**Available data:**
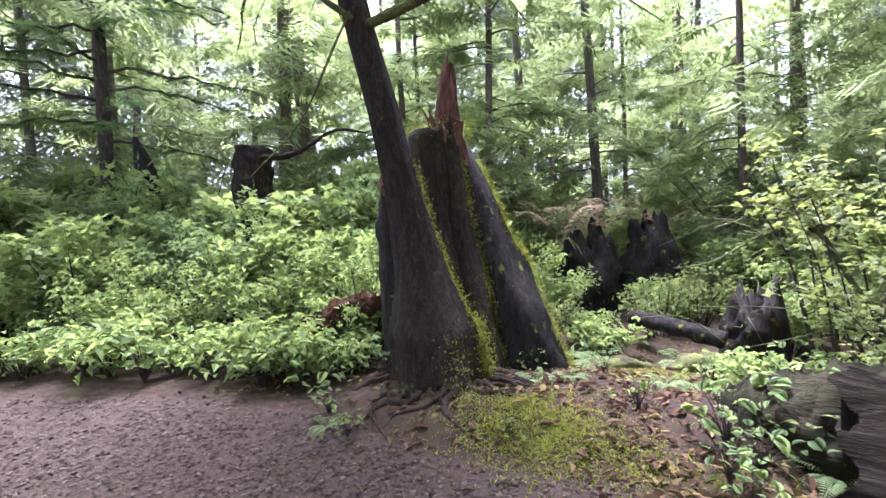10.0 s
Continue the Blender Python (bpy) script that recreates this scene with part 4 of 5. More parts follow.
stem_tree("conifer", "straight brown conifer trunk rising from tangled roots", [(4.85, 6.95, -0.2), (4.85, 7.0, 0.4), (4.85, 7.3, 1.6), (4.55, 7.6, 4.6), (4.15, 7.7, 6.5), (3.6, 7.8, 10), (3.3, 7.9, 17)], [0.36, 0.22, 0.2, 0.19, 0.17, 0.14, 0.10, 0.04], M_BARK, 34)
stem_tree("leaning_sapling", "thin dark sapling leaning over the soil", [(2.98, 3.64, -0.1), (2.82, 3.69, 0.63), (2.4, 3.83, 1.97), (1.85, 3.9, 3.7), (1.3, 4.0, 6.0), (1.0, 4.0, 9.0)], [0.06, 0.048, 0.044, 0.04, 0.03, 0.01], M_BARK, 0)
stem_tree("conifer", "thick brown conifer trunk with peeling bark", [(6.55, 7.5, -0.2), (6.5, 7.5, 0.6), (6.35, 7.55, 3), (6.2, 7.6, 7), (6.1, 7.6, 18)], [0.4, 0.27, 0.25, 0.23, 0.2, 0.1], M_BARK, 30)
stem_tree("conifer", "leaning brown conifer with a split orange scar", [(7.4, 9.2, -0.2), (7.3, 9.2, 0.8), (6.9, 9.3, 3), (6.2, 9.5, 7), (5.6, 9.6, 16)], [0.32, 0.2, 0.18, 0.16, 0.12, 0.05], M_BARK, 28)
stem_tree("conifer", "slender upright conifer behind the great cedar", [(4.4, 9.6, -0.2), (4.35, 9.6, 1), (4.2, 9.6, 5), (4.1, 9.6, 14)], [0.2, 0.13, 0.12, 0.1, 0.03], M_BARK, 26, M_NEEDLE_LIT)

stem_tree("conifer", "dark conifer trunk standing beside the level dead log", [(6.5, 3.5, -0.2), (6.45, 3.5, 0.6), (6.35, 3.5, 3), (6.2, 3.45, 8), (6.1, 3.4, 16)], [0.4, 0.27, 0.25, 0.22, 0.16, 0.05], M_BARK, 22)

# ---- right: snag, dead logs, roots, rocks ----
def single(name, label, category, geo, material, shade=True, group=""):
    ob = new(name, mesh_of(name, geo[0], geo[1], material, shade))
    return tagged(ob, label, category, group)


single("broken_snag", "dark leaning broken snag with a splintered end", "log", tube([(4.05, 5.85, -0.1), (4.4, 5.7, 0.25), (4.95, 5.42, 0.75), (5.4, 5.2, 1.15), (5.6, 5.12, 1.3)], [0.32, 0.24, 0.19, 0.17, 0.07], 18, 44, 0.5, 10), M_ROT)
single("fallen_log", "thin pale dead log lying level among the roots", "log", tube([(2.9, 6.45, 0.62), (3.64, 6.41, 0.66), (5.2, 5.4, 0.7), (7.3, 4.4, 0.7), (9.5, 3.4, 0.66)], [0.05, 0.065, 0.065, 0.06, 0.05], 12, 60, 0.2), M_BARK_PALE)
single("dead_log", "black twisted dead log arching over the roots", "log", tube([(2.1, 5.6, 0.55), (2.45, 5.35, 0.85), (2.75, 5.3, 1.0), (3.1, 5.4, 0.85), (3.5, 5.6, 0.8), (3.9, 5.7, 0.6), (4.1, 5.75, 0.1)], [0.04, 0.06, 0.085, 0.07, 0.06, 0.04], 14, 44, 0.8, 14), M_CHAR)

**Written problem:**
Return to the listing above and set it down exactly, leaving out its pictures.

**Exercise solution:**
10.0 s
Continue the Blender Python (bpy) script that recreates this scene with part 4 of 5. More parts follow.
stem_tree("conifer", "straight brown conifer trunk rising from tangled roots", [(4.85, 6.95, -0.2), (4.85, 7.0, 0.4), (4.85, 7.3, 1.6), (4.55, 7.6, 4.6), (4.15, 7.7, 6.5), (3.6, 7.8, 10), (3.3, 7.9, 17)], [0.36, 0.22, 0.2, 0.19, 0.17, 0.14, 0.10, 0.04], M_BARK, 34)
stem_tree("leaning_sapling", "thin dark sapling leaning over the soil", [(2.98, 3.64, -0.1), (2.82, 3.69, 0.63), (2.4, 3.83, 1.97), (1.85, 3.9, 3.7), (1.3, 4.0, 6.0), (1.0, 4.0, 9.0)], [0.06, 0.048, 0.044, 0.04, 0.03, 0.01], M_BARK, 0)
stem_tree("conifer", "thick brown conifer trunk with peeling bark", [(6.55, 7.5, -0.2), (6.5, 7.5, 0.6), (6.35, 7.55, 3), (6.2, 7.6, 7), (6.1, 7.6, 18)], [0.4, 0.27, 0.25, 0.23, 0.2, 0.1], M_BARK, 30)
stem_tree("conifer", "leaning brown conifer with a split orange scar", [(7.4, 9.2, -0.2), (7.3, 9.2, 0.8), (6.9, 9.3, 3), (6.2, 9.5, 7), (5.6, 9.6, 16)], [0.32, 0.2, 0.18, 0.16, 0.12, 0.05], M_BARK, 28)
stem_tree("conifer", "slender upright conifer behind the great cedar", [(4.4, 9.6, -0.2), (4.35, 9.6, 1), (4.2, 9.6, 5), (4.1, 9.6, 14)], [0.2, 0.13, 0.12, 0.1, 0.03], M_BARK, 26, M_NEEDLE_LIT)

stem_tree("conifer", "dark conifer trunk standing beside the level dead log", [(6.5, 3.5, -0.2), (6.45, 3.5, 0.6), (6.35, 3.5, 3), (6.2, 3.45, 8), (6.1, 3.4, 16)], [0.4, 0.27, 0.25, 0.22, 0.16, 0.05], M_BARK, 22)

# ---- right: snag, dead logs, roots, rocks ----
def single(name, label, category, geo, material, shade=True, group=""):
    ob = new(name, mesh_of(name, geo[0], geo[1], material, shade))
    return tagged(ob, label, category, group)


single("broken_snag", "dark leaning broken snag with a splintered end", "log", tube([(4.05, 5.85, -0.1), (4.4, 5.7, 0.25), (4.95, 5.42, 0.75), (5.4, 5.2, 1.15), (5.6, 5.12, 1.3)], [0.32, 0.24, 0.19, 0.17, 0.07], 18, 44, 0.5, 10), M_ROT)
single("fallen_log", "thin pale dead log lying level among the roots", "log", tube([(2.9, 6.45, 0.62), (3.64, 6.41, 0.66), (5.2, 5.4, 0.7), (7.3, 4.4, 0.7), (9.5, 3.4, 0.66)], [0.05, 0.065, 0.065, 0.06, 0.05], 12, 60, 0.2), M_BARK_PALE)
single("dead_log", "black twisted dead log arching over the roots", "log", tube([(2.1, 5.6, 0.55), (2.45, 5.35, 0.85), (2.75, 5.3, 1.0), (3.1, 5.4, 0.85), (3.5, 5.6, 0.8), (3.9, 5.7, 0.6), (4.1, 5.75, 0.1)], [0.04, 0.06, 0.085, 0.07, 0.06, 0.04], 14, 44, 0.8, 14), M_CHAR)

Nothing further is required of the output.